It's been a good day for ERP provider NetSuite.
Leading up to Thursday's solid first quarter earnings report, which handily beat analyst estimates, the company announced its largest acquisition to date -- a deal to buy cloud-based marketing automation company Bronto Software for $200 million.
Then just before NetSuite released its quarterly report, the company announced that it inked a deal with HP to supply the tech giant with its cloud-based business management platform OneWorld.
The platform replaces four disparate on-premise legacy systems with one unified instance for managing processes including order-to-cash, revenue recognition, intercompany transactions and multi-country taxation compliance.

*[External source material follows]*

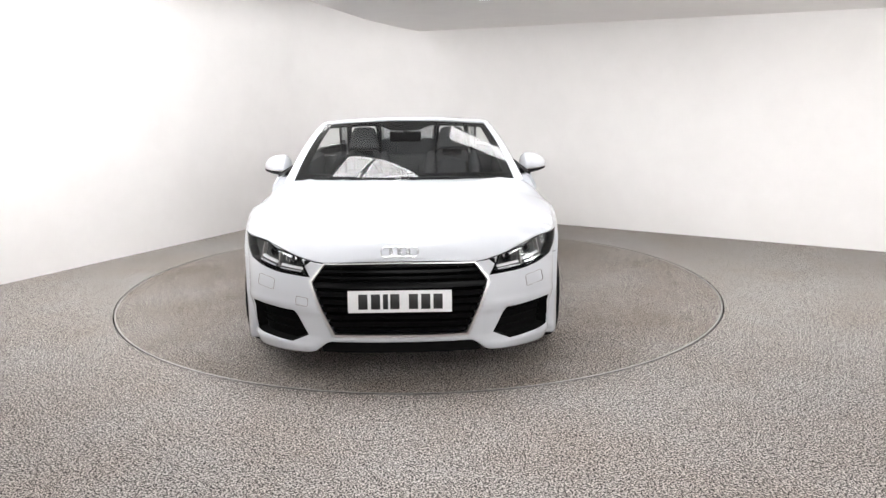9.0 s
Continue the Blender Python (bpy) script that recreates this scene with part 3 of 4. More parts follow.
def screen(a, t, sink=0.0):
    """a: -1 to 1 across, t: 0 at the base to 1 at the header."""
    yb, yh = 0.722 * a, 0.568 * a
    (xb, zb), (xh, zh) = BASE(yb), HEAD(yh)
    bow = 0.022 * math.sin(math.pi * t)
    return Vector((mix(xb, xh, t) + bow * 0.62 - 0.62 * sink, mix(yb, yh, t) * (1 + 0.012 * math.sin(math.pi * t)), mix(zb, zh, t) + bow * 0.78 - 0.78 * sink))


def build_screen():
    bm = bmesh.new()
    A, T = np.linspace(-1, 1, 41), np.linspace(0, 1, 25)
    verts = [screen(a, t) for t in T for a in A]
    faces = [[i * 41 + j, i * 41 + j + 1, (i + 1) * 41 + j + 1, (i + 1) * 41 + j] for i in range(24) for j in range(40)]
    pane = mesh("windscreen", verts, faces, M_GLASS, car, "clear raked windscreen with a black border")
    pane.visible_shadow = False
    # black printed border under the pane
    def band(f):
        bm = bmesh.new()
        rings(bm, f, closed=False)
        return bm
    t = np.linspace(0, 1, 25)
    frit = bmesh.new()
    for a0, a1 in ((-1.0, -0.915), (0.915, 1.0)):
        rings(frit, [[screen(a, k, 0.006) for a in (a0, (a0 + a1) / 2, a1)] for k in t], closed=False)
    a = np.linspace(-1, 1, 41)
    rings(frit, [[screen(k, q, 0.006) for q in (0.0, 0.05, 0.105 + 0.06 * max(0.0, abs(k) - 0.8))] for k in a], closed=False)
    rings(frit, [[screen(k, q, 0.006) for q in (0.905 - 0.10 * math.exp(-(k / 0.24) ** 6), 0.955, 1.0)] for k in a], closed=False)
    part("screen_border", frit, M_BLACK, pane)
    # white frame: pillars and header, one swept profile
    path = []
    for k in np.linspace(-0.07, 1, 21):
        path.append((-1.0, k))
    top = [(q, 1.0) for q in np.linspace(-0.96, 0.96, 41)]
    path += top + [(1.0, k) for k in np.linspace(1, -0.07, 21)]
    bm = bmesh.new()
    secs = []
    for aa, tt in path:
        p = screen(aa, tt)
        cen = screen(aa * 0.5, 0.45)
        if abs(aa) == 1.0 and tt < 0.93:
            out = Vector((-0.25, math.copysign(0.92, aa), 0.16)).normalized()
            back = Vector((-0.86, math.copysign(0.12, -aa) * 0, -0.42)).normalized()
            wid = 0.046 + 0.020 * (1 - tt) ** 2
            dep = 0.062
        else:
            c = float(smooth(0.90, 1.0, abs(aa)))
            out = Vector((-0.55, math.copysign(0.75 * c, aa), 0.55)).normalized()
            back = Vector((-0.92, 0, -0.40)).normalized()
            wid, dep = 0.036, 0.085
        up = Vector((0.25, 0, 0.5)) * 0.02
        secs.append([p - out * 0.004, p + up * 0.5 + out * wid * 0.45, p + out * wid - up * 0.2, p + out * wid + back * dep * 0.6, p + out * wid * 0.6 + back * dep, p + back * dep - out * 0.004])
    part("windscreen_frame", rings(bm, secs), M_PAINT, car, "white windscreen frame", sub=1, sharp=70)
    # black seal behind the pillars, with the quarter glass
    for sg, nm in BOTH:
        pts = []
        for k in np.linspace(0.05, 1.0, 12):
            p = screen(sg, k)
            pts.append(p + Vector((-0.085, sg * 0.035, -0.018)))
        part("pillar_seal", tube(pts, 0.016, 8), M_TRIM, car)
        bm = bmesh.new()
        a0, b0 = Vector((-0.475, sg * 0.838, 0.944)), Vector((-0.80, sg * 0.822, 0.958))
        c0 = screen(sg, 0.36) + Vector((-0.095, sg * 0.028, -0.02))
        inn = Vector((0, -sg * 0.012, 0))
        rings(bm, [[a0, b0, c0], [a0 + inn, b0 + inn, c0 + inn]])
        part("mirror_triangle", bm, M_BLACK, car)
    # wipers
    for y0, y1 in ((0.60, -0.02), (-0.05, -0.58)):
        pts = []
        for k in np.linspace(0, 1, 9):
            yy = mix(y0, y1, k)
            p = screen(yy / 0.722, 0.004 + 0.012 * k)
            pts.append(p + Vector((0.010, 0, 0.008)))
        wip = part("wiper", tube(pts, 0.007, 6), M_TRIM, car)
        pts2 = [Vector((COWL(y1) - 0.06, y1 - 0.02, pts[-1].z - 0.02)), (pts[4] + pts[-1]) / 2 + Vector((0.014, 0, 0.004)), pts[4] + Vector((0.005, 0, 0.005))]
        part("wiper_arm", tube(pts2, 0.009, 6), M_TRIM, wip)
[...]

As for NetSuite's Q1, the San Mateo-Calif.-based company posted a first quarter net loss of $22.7 million, or 29 cents a share, on revenue of $164.8 million. In spite of the net loss, that's a 34 percent increase year-over-year on revenue.
Non-GAAP earnings for the first quarter were 11 cents per share.
Wall Street was expecting non-GAAP first quarter earnings of 5 cents a share on revenue of $161.5 million.
In prepared remarks, NetSuite CEO Zach Nelson touted the company's 30 percent annual growth in recurring revenue, which he expects to climb even higher as businesses start phasing out more legacy systems.
"We are just at the beginning of a multi-year business system replacement cycle, as companies move from legacy, pre-Internet applications to NetSuite's solution designed to run companies in a modern cloud-centric world," Nelson said.
NetSuite ended the quarter with $386.8 million in cash and equivalents.